■ TASK TO COMPLETE ■
Within the entries below, find the portion that opens with the line containing "return made[ob]" and closes with the line containing "for path, value". Retype that portion exactly and only.

■ RECORDS FOR THIS TASK ■

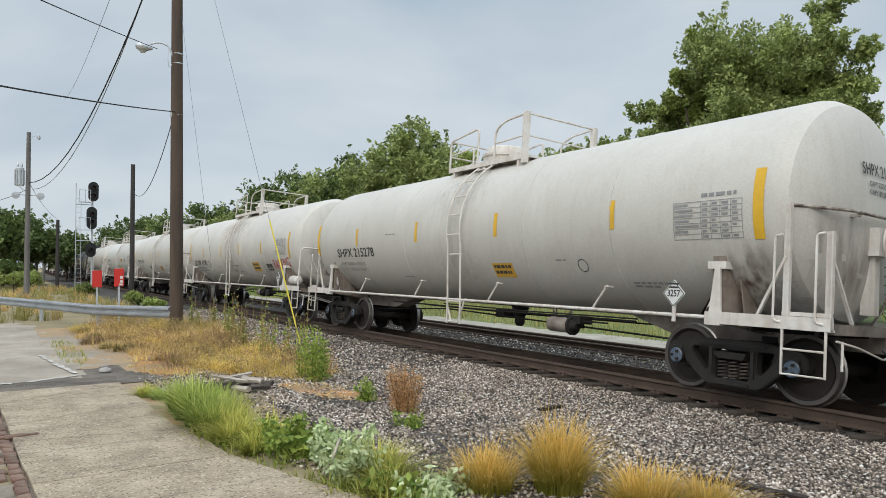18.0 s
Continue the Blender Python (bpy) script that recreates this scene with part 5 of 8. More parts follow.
M_washbrown = washed("rust_brown_wash", (0.16, 0.085, 0.05), 0.95, 0.38)
M_washgrey = washed("sooty_grey_wash", (0.20, 0.175, 0.15), 0.4, 0.42)
M_washrust = washed("orange_rust_wash", (0.28, 0.15, 0.07), 0.9, 0.42)


def head_wash(car, hx, R, zc, y0, y1, z0, z1, material):
    """Grime on the dished front head."""
    head = [(0.0, 0.0), (0.02, 0.30), (0.07, 0.55), (0.17, 0.80), (0.30, 0.93), (0.46, 0.99), (0.56, 1.0)]
    bm = bmesh.new()
    grid = []
    for i in range(9):
        row = []
        for j in range(9):
            y, z = y0 + (y1 - y0) * i / 8, z0 + (z1 - z0) * j / 8
            r = min(0.995, math.hypot(y, z - zc) / R)
            ax = 0.0
            for (a0, r0), (a1, r1) in zip(head, head[1:]):
                if r0 <= r <= r1:
                    ax = a0 + (a1 - a0) * (r - r0) / (r1 - r0)
            row.append(bm.verts.new((hx - ax * R * 0.62 + 0.006, y, z)))
        grid.append(row)
    for i in range(8):
        for j in range(8):
            bm.faces.new((grid[i][j], grid[i + 1][j], grid[i + 1][j + 1], grid[i][j + 1]))
    part("grime", bm, material, car, "brown grime run down the head")


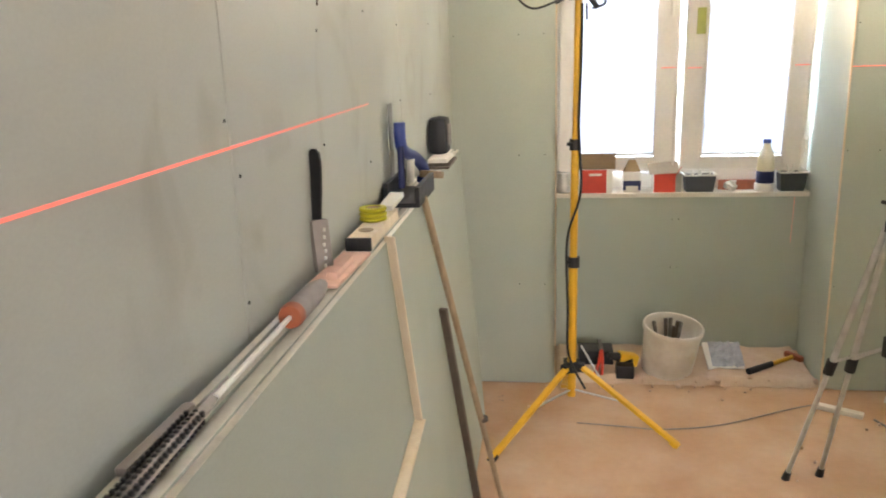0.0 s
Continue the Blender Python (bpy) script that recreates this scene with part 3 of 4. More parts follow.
rnd = random.Random(5)
for gy, gz, gl, ga in ((0.350, 2.612, 0.026, 20), (0.338, 2.640, 0.010, -30), (1.02, 1.66, 0.014, 10)):
    part("gouge", bar_bm((XL + 0.0003, gy, gz - gl / 2), (XL + 0.0004, gy + gl * math.sin(radians(ga)), gz + gl / 2), 0.006, 0.002, 0.0008), DARKWOOD, wall_west, "torn brown paper", smooth=False)
spots = []
for y in (0.548, 0.578, 1.808, 1.836, 1.0, 1.40, 2.4):
    z = 0.3 + rnd.random() * 0.1
    while z < 2.55:
        spots.append((XL + 0.0006, y + rnd.uniform(-0.008, 0.008), z))
        z += rnd.uniform(0.13, 0.37)
# door head rows
for y, z in ((0.012, 2.126), (-0.438, 2.33), (-0.272, 2.32), (-0.151, 2.33), (-0.038, 2.317), (0.103, 2.297), (0.262, 2.306), (0.390, 2.289), (0.27, 2.112), (-0.298, 2.60), (-0.285, 2.605), (0.045, 2.605), (0.187, 2.61), (0.485, 2.57), (0.573, 2.612), (0.35, 2.782), (0.583, 2.719), (0.604, 2.86)):
    spots.append((XL + 0.0006, y, z))
for y in (-0.62, -0.80, -0.97):
    spots += [(XL + 0.0006, y + rnd.uniform(-0.03, 0.03), z + rnd.uniform(-0.015, 0.015)) for z in (2.13, 2.33, 2.61)]
for i in range(7):
    spots.append((XL + 0.0006, 1.0 + i * 0.3, 2.86 + rnd.uniform(-0.02, 0.02)))
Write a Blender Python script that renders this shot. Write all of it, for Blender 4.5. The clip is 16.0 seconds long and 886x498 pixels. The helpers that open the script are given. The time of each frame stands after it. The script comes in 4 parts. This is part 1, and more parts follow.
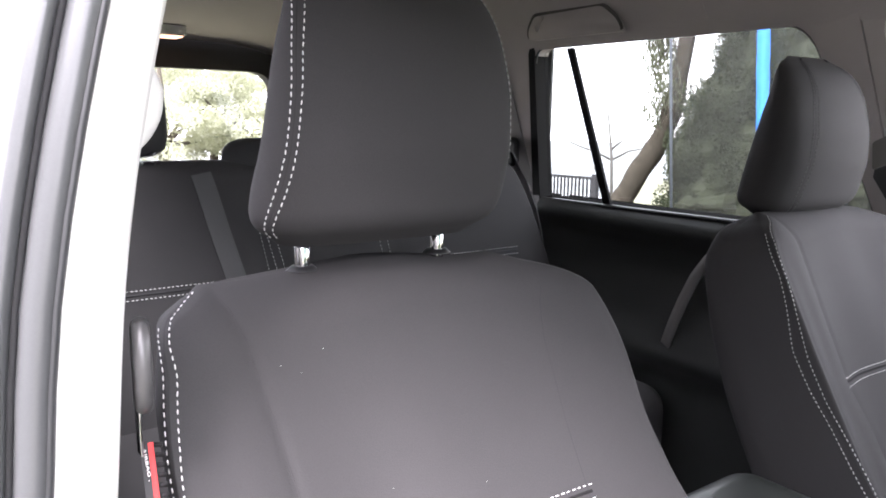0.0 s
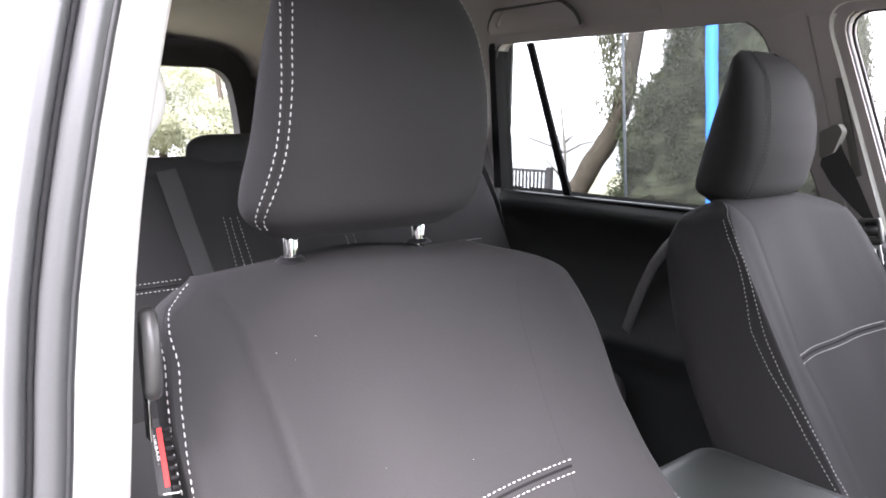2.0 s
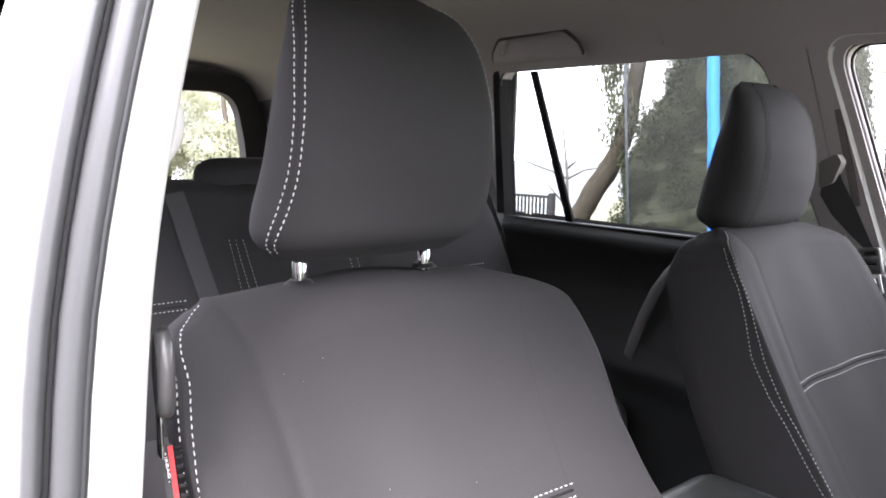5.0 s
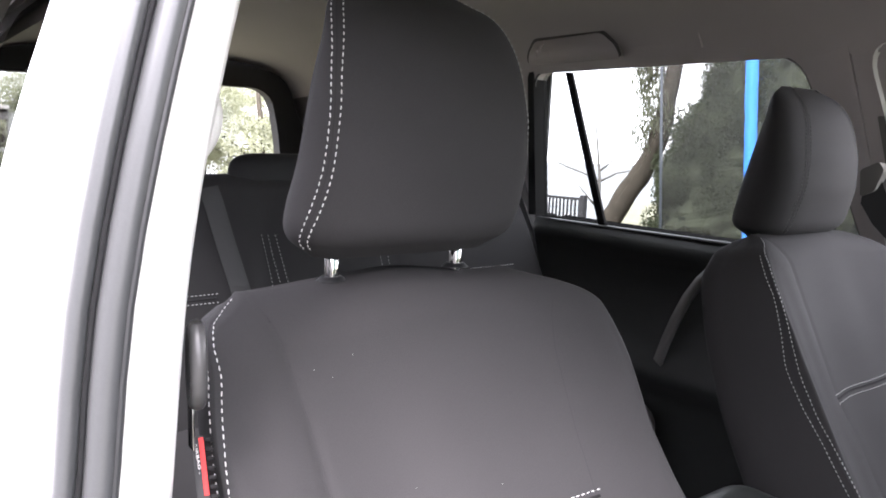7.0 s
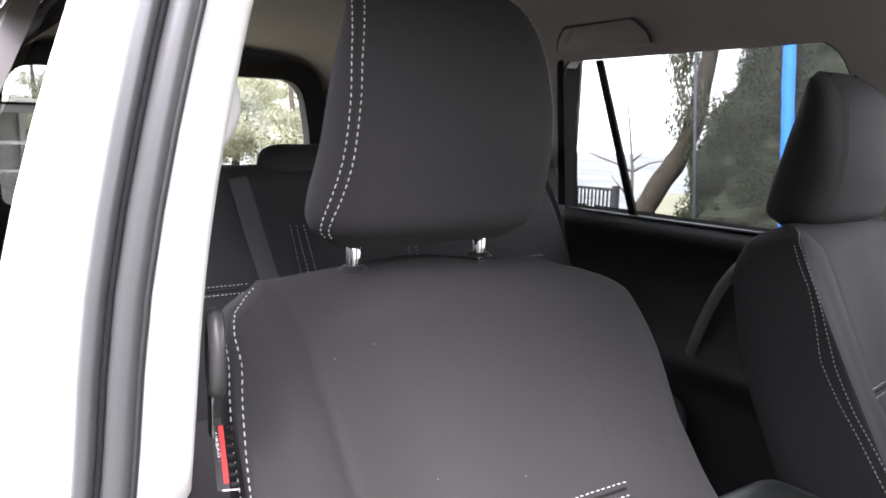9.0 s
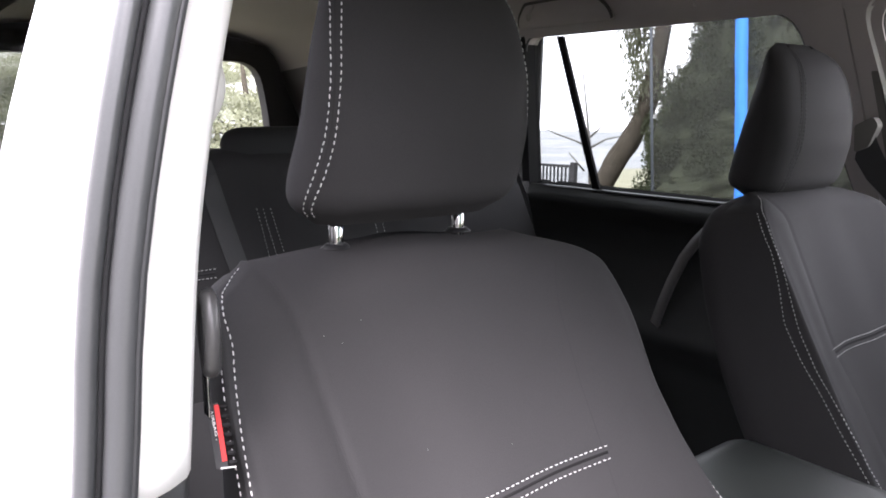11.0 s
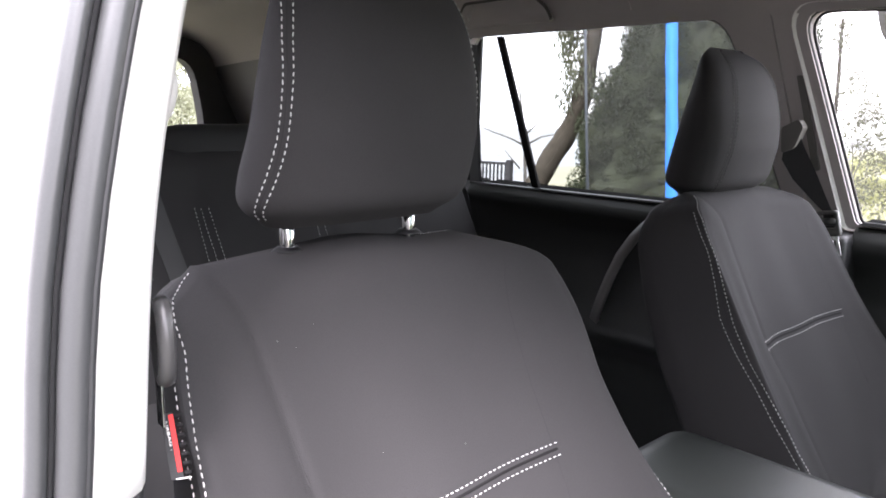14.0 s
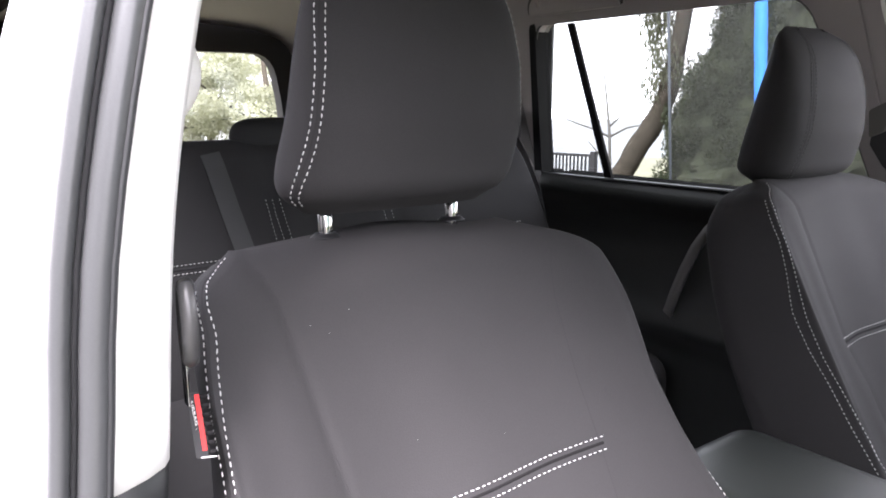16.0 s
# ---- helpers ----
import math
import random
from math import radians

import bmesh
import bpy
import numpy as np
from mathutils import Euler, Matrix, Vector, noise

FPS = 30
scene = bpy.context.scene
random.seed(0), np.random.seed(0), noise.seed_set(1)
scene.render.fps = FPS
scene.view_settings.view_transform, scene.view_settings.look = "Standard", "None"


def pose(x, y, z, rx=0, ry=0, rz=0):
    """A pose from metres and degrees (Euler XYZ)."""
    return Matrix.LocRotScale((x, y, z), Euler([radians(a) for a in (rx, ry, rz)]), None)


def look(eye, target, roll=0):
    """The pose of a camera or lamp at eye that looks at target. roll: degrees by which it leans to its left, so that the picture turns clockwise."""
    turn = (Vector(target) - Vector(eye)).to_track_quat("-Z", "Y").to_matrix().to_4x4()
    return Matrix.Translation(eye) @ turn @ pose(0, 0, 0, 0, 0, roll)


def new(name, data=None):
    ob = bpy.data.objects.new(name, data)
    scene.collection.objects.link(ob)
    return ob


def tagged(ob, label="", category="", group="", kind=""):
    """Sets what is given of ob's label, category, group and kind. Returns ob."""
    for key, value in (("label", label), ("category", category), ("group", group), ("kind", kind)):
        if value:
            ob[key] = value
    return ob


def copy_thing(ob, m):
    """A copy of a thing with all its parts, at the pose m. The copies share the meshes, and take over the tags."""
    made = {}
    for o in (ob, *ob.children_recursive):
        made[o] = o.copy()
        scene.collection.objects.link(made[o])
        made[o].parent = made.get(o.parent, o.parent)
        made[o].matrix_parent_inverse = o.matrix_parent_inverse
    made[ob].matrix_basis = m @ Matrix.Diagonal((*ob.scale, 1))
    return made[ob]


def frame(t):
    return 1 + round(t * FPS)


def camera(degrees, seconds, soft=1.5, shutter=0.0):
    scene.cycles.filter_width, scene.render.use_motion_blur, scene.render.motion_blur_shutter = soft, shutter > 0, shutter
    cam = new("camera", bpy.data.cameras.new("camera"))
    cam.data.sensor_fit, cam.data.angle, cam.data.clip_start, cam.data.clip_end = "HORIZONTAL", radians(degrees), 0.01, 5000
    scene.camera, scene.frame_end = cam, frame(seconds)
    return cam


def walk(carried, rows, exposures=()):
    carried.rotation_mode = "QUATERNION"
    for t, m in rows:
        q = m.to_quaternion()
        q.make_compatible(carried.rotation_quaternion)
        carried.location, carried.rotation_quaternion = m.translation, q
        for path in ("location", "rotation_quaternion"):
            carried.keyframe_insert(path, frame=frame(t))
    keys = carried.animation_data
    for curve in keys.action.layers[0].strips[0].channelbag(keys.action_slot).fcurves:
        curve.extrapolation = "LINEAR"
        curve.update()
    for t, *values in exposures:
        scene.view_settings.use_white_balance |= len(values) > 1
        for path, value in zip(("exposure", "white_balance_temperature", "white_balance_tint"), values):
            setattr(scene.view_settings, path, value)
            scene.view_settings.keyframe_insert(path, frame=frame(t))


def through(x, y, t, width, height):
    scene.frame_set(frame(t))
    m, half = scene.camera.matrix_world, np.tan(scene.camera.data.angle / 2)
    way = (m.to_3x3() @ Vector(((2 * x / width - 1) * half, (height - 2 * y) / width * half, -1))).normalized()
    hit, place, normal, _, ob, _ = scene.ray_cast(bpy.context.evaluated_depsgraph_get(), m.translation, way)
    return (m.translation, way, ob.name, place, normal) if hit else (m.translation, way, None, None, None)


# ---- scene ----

■ COMPLETED TASK ■
    return made[ob]


def frame(t):
    return 1 + round(t * FPS)


def camera(degrees, seconds, soft=1.5, shutter=0.0):
    scene.cycles.filter_width, scene.render.use_motion_blur, scene.render.motion_blur_shutter = soft, shutter > 0, shutter
    cam = new("camera", bpy.data.cameras.new("camera"))
    cam.data.sensor_fit, cam.data.angle, cam.data.clip_start, cam.data.clip_end = "HORIZONTAL", radians(degrees), 0.01, 5000
    scene.camera, scene.frame_end = cam, frame(seconds)
    return cam


def walk(carried, rows, exposures=()):
    carried.rotation_mode = "QUATERNION"
    for t, m in rows:
        q = m.to_quaternion()
        q.make_compatible(carried.rotation_quaternion)
        carried.location, carried.rotation_quaternion = m.translation, q
        for path in ("location", "rotation_quaternion"):
            carried.keyframe_insert(path, frame=frame(t))
    keys = carried.animation_data
    for curve in keys.action.layers[0].strips[0].channelbag(keys.action_slot).fcurves:
        curve.extrapolation = "LINEAR"
        curve.update()
    for t, *values in exposures:
        scene.view_settings.use_white_balance |= len(values) > 1
        for path, value in zip(("exposure", "white_balance_temperature", "white_balance_tint"), values):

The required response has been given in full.